**PROVIDED DATA:**
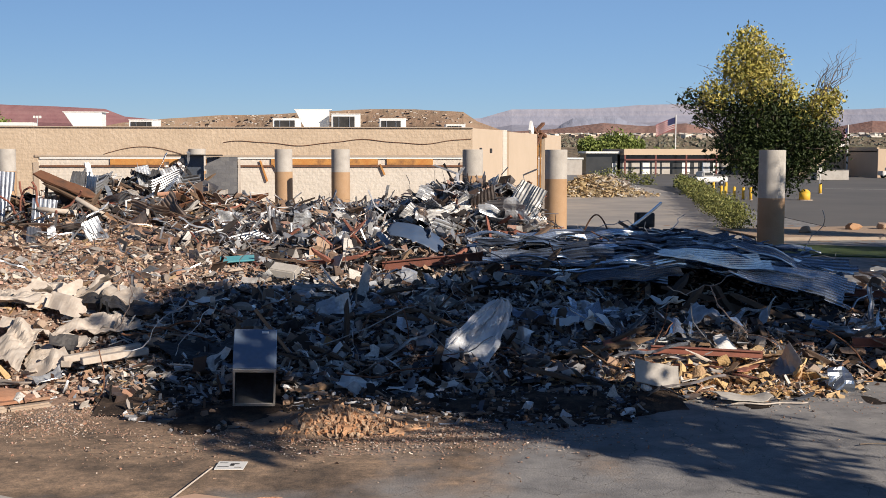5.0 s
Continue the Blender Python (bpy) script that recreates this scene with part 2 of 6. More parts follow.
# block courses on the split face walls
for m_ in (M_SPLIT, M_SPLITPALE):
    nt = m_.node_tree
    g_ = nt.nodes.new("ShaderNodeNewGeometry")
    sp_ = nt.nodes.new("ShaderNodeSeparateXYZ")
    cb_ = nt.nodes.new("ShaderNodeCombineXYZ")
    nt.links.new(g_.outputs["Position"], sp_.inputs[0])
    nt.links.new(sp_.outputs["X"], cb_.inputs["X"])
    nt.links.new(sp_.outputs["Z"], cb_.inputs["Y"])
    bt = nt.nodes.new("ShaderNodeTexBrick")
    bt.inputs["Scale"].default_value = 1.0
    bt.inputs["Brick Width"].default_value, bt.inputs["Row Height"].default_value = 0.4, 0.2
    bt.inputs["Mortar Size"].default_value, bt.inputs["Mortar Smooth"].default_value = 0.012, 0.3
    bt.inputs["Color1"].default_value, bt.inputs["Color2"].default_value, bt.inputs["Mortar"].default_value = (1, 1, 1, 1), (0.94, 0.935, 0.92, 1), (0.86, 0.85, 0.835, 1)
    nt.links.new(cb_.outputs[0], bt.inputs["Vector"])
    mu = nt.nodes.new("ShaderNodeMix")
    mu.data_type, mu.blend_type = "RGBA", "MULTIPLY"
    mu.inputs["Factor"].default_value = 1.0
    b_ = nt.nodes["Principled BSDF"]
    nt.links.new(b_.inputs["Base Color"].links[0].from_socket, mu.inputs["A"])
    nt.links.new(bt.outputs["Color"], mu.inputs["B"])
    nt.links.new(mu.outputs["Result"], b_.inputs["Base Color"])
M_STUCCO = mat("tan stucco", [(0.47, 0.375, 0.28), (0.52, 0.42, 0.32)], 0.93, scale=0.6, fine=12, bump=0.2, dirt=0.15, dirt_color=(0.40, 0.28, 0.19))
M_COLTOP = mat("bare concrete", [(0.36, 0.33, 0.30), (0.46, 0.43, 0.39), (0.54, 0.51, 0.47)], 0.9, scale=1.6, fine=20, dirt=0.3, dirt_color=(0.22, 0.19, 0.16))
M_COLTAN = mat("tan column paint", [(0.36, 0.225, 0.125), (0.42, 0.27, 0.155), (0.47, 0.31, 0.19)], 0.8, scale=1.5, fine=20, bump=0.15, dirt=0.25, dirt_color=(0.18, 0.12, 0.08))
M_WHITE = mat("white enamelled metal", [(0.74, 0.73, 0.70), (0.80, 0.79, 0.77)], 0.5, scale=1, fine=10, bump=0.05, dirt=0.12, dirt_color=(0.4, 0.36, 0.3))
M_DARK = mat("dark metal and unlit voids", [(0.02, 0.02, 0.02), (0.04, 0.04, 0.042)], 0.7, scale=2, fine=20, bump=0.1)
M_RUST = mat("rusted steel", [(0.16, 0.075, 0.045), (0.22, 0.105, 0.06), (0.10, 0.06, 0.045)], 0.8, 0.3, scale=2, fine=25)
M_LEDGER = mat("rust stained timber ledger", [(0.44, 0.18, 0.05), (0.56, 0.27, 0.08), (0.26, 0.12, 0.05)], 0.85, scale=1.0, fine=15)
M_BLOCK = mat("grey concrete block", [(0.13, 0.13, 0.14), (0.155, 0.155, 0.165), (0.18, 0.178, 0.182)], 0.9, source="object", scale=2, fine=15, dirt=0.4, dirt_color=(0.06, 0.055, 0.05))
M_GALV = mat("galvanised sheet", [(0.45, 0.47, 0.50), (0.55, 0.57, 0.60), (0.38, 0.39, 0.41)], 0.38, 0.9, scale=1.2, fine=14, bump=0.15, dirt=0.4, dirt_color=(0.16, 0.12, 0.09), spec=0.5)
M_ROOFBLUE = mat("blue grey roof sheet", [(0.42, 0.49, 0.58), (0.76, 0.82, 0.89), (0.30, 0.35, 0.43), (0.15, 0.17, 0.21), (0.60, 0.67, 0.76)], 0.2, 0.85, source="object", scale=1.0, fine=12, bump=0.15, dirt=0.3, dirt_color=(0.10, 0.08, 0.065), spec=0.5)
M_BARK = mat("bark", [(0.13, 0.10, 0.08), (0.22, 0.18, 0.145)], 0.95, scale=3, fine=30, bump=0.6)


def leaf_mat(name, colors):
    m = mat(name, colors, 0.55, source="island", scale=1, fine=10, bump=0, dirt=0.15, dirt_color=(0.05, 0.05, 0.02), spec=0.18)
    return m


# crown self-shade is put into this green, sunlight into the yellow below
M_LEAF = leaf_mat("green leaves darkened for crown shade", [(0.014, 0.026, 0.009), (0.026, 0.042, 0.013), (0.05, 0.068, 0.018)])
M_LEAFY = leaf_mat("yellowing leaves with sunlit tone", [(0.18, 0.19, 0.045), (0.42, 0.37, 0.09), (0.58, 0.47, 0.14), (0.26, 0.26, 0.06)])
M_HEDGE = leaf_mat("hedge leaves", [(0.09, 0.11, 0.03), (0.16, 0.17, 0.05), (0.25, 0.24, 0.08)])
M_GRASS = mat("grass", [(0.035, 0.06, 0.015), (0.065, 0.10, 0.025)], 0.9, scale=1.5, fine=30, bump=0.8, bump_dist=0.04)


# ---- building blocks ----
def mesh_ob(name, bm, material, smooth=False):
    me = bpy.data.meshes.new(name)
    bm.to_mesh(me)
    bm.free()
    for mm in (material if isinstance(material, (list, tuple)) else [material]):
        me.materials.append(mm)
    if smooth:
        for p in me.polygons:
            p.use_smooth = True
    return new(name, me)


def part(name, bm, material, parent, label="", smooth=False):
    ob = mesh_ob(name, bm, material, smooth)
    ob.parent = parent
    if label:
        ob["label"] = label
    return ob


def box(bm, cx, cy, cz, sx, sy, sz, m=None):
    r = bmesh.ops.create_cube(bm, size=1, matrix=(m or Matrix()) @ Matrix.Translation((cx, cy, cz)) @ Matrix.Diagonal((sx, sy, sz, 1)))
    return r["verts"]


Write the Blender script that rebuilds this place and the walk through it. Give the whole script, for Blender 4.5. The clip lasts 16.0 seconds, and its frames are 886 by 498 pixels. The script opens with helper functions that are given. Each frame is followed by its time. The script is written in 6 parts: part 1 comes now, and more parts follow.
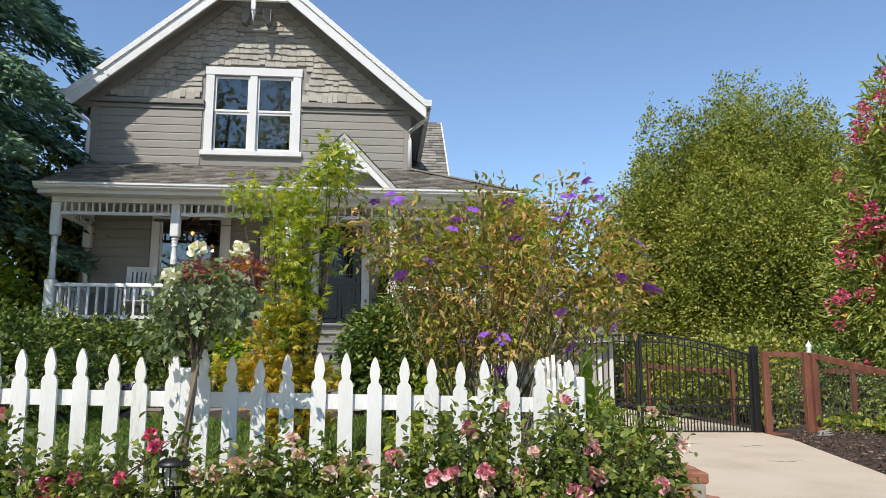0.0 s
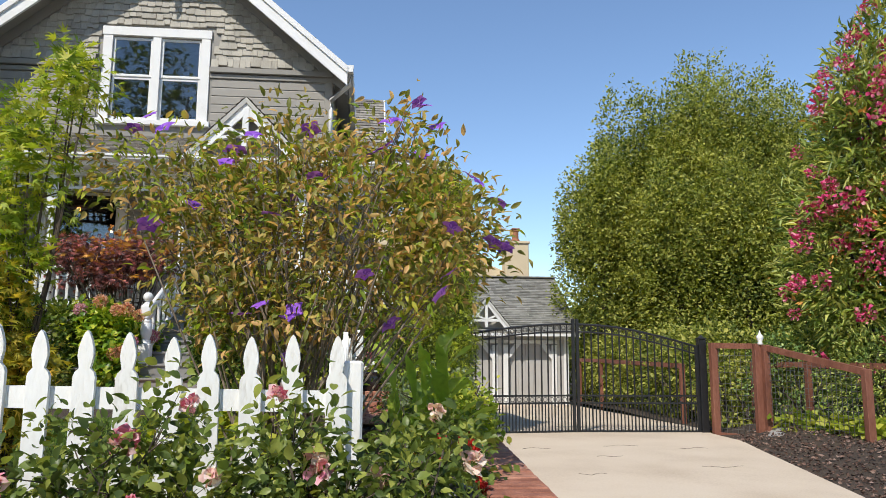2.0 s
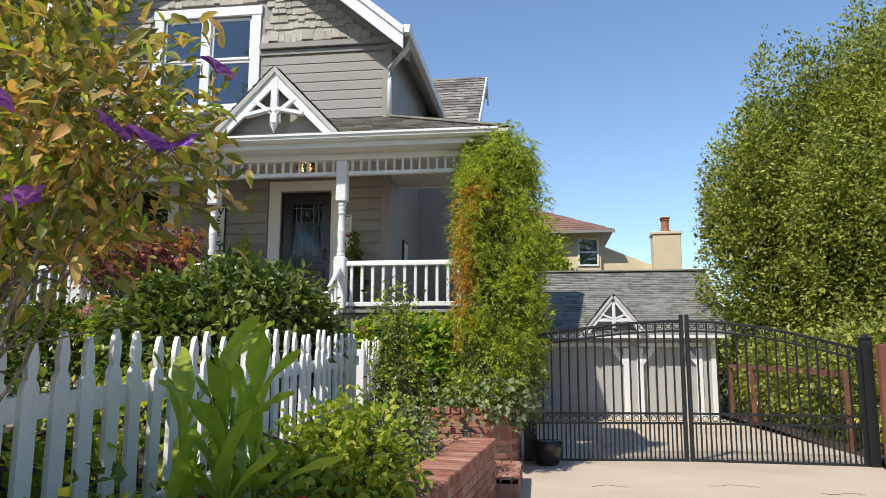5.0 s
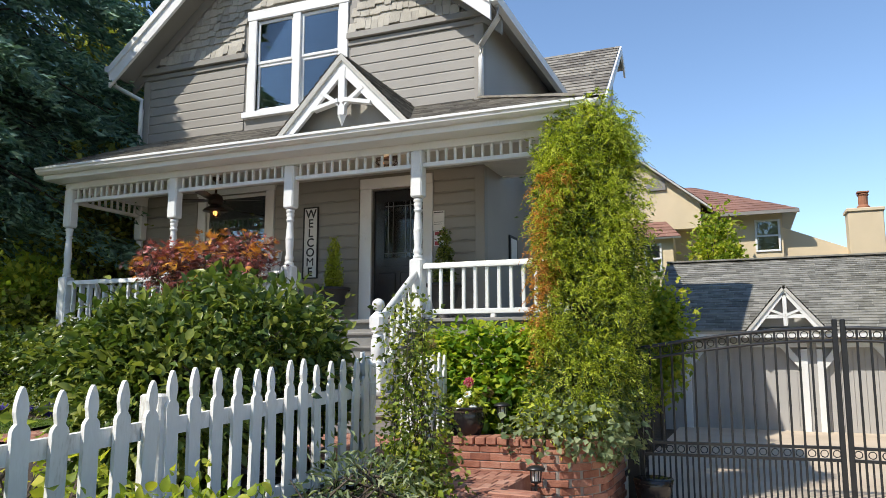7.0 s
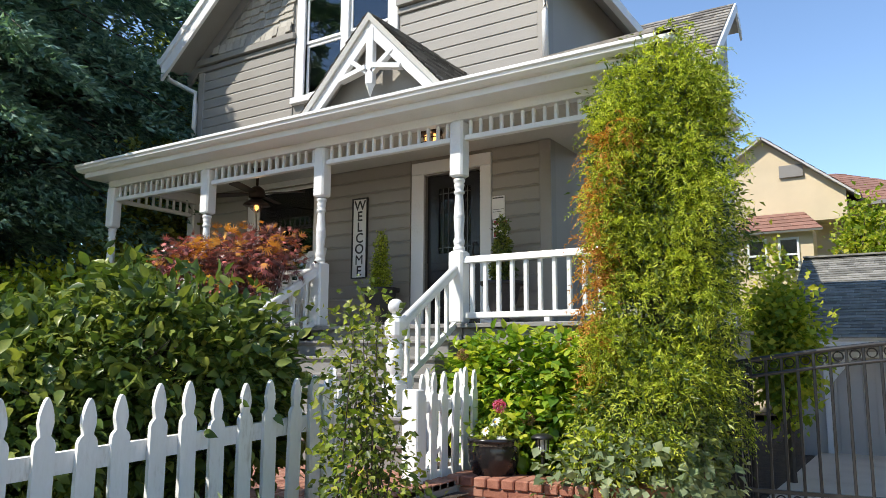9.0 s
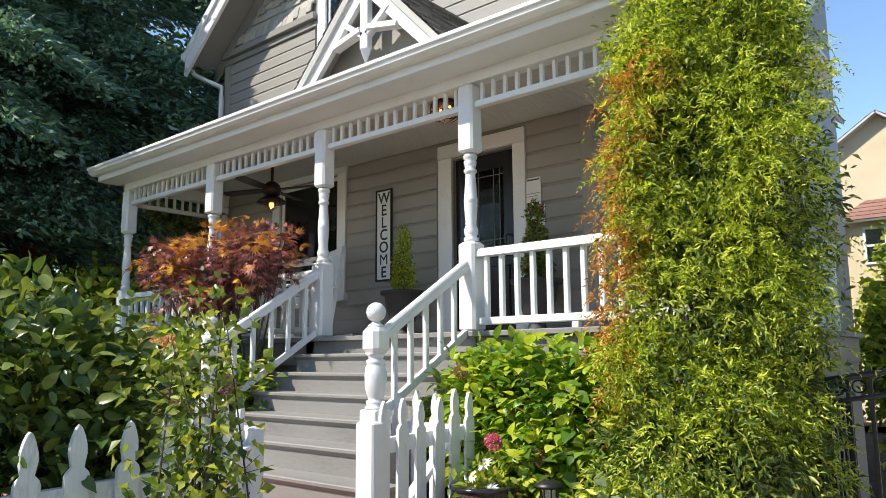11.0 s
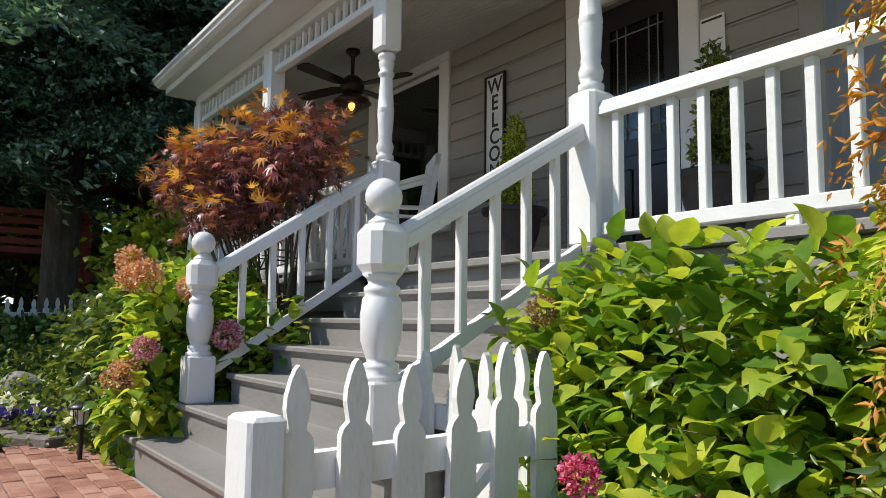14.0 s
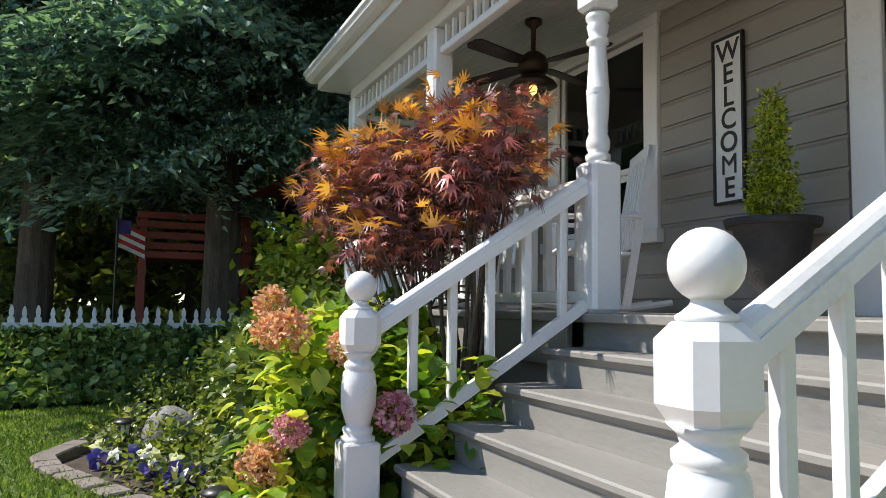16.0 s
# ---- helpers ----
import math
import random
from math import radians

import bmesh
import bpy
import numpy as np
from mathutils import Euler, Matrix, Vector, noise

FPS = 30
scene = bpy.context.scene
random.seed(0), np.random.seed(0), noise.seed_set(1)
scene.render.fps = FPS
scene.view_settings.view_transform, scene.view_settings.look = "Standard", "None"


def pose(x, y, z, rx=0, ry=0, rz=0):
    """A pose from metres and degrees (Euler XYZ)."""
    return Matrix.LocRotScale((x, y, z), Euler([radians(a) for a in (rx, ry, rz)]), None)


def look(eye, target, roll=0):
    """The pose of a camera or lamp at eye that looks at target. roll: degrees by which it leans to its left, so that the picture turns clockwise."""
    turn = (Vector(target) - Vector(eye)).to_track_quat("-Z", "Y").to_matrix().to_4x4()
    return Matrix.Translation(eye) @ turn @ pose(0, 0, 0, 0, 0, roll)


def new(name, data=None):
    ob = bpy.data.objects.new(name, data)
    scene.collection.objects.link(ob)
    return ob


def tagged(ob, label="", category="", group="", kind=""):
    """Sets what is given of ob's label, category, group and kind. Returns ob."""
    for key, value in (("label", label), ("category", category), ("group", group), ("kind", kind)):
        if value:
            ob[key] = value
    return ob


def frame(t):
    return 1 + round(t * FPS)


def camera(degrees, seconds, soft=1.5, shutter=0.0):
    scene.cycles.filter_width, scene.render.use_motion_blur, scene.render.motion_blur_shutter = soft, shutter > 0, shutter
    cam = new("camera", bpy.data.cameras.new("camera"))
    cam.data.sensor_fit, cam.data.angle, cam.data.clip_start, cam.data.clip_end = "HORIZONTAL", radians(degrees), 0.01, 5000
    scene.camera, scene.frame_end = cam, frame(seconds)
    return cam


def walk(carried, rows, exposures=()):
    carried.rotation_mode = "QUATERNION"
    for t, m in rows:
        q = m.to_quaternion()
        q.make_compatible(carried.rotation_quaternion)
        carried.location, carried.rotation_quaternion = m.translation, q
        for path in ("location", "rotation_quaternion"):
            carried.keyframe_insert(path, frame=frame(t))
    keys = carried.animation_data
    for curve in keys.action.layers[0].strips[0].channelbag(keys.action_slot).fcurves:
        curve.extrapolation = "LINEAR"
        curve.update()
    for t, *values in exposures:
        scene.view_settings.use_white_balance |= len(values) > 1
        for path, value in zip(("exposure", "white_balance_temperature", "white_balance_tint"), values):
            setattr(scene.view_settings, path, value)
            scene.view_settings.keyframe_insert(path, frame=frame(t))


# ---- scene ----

**SHORT TASK:** Copy out each line of the records where the string "import" appears.

**WRITTEN REPLY:**
import math
import random
from math import radians
import bmesh
import bpy
import numpy as np
from mathutils import Euler, Matrix, Vector, noise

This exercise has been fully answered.